As we have seen, the Institute has not commenced delivering live lectures. The Justice College continues to train magistrates until the Institute is in a position to integrate the College fully into its operations. A mechanism is yet to be found on how to resolve the dilemma of the DG being the accounting officer of the Institute, on the one hand, and the Institute being operationally independent and effective, on the other. Until we find a solution, our operations will stay stalled.
These birth pains, I am confident, we will overcome. An urgent indaba between the judiciary and the executive should resolve these matters soon. We can't wait any longer before we impart and receive effective continuing judicial education.

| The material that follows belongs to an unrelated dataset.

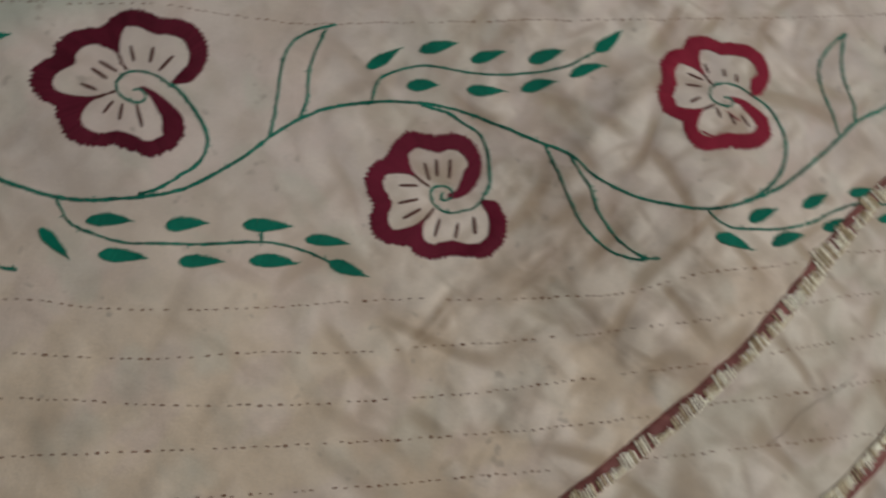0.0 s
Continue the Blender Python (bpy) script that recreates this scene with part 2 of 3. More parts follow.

An indispensible part of our constitutional project is to empower and to liberate women. It remains true although trite that when you train a woman you train the nation. Within the judiciary there is a dire need for a far greater level of gender transformation. We sorely need more female judges and magistrates and more female judicial leaders. We must take urgent steps at all levels of entry and training to ensure a larger and more equitable representation of females in the judiciary.
The way we dispense justice must respond to the gendered nature of a variety of challenges in society. And the best source of validation and respect is competence which is an indispensible ingredient for a good judge. Access to justice, particularly by the marginalised, requires imaginative, sensitive, committed and competent judges. We need judges who are needs driven and who are determined to vindicate rights of aggrieved litigants impartially and without fear or favour. That deep instinct of fairness which seems to abound in women would be a great asset to our judiciary. We must continue to transform until there is a better life for all.
Thank you for listening and God Bless.
* Keynote address delivered at the Annual General Conference of the South African Chapter of the International Association of Women Judges on Friday 13 August 2011, Potchefstroom.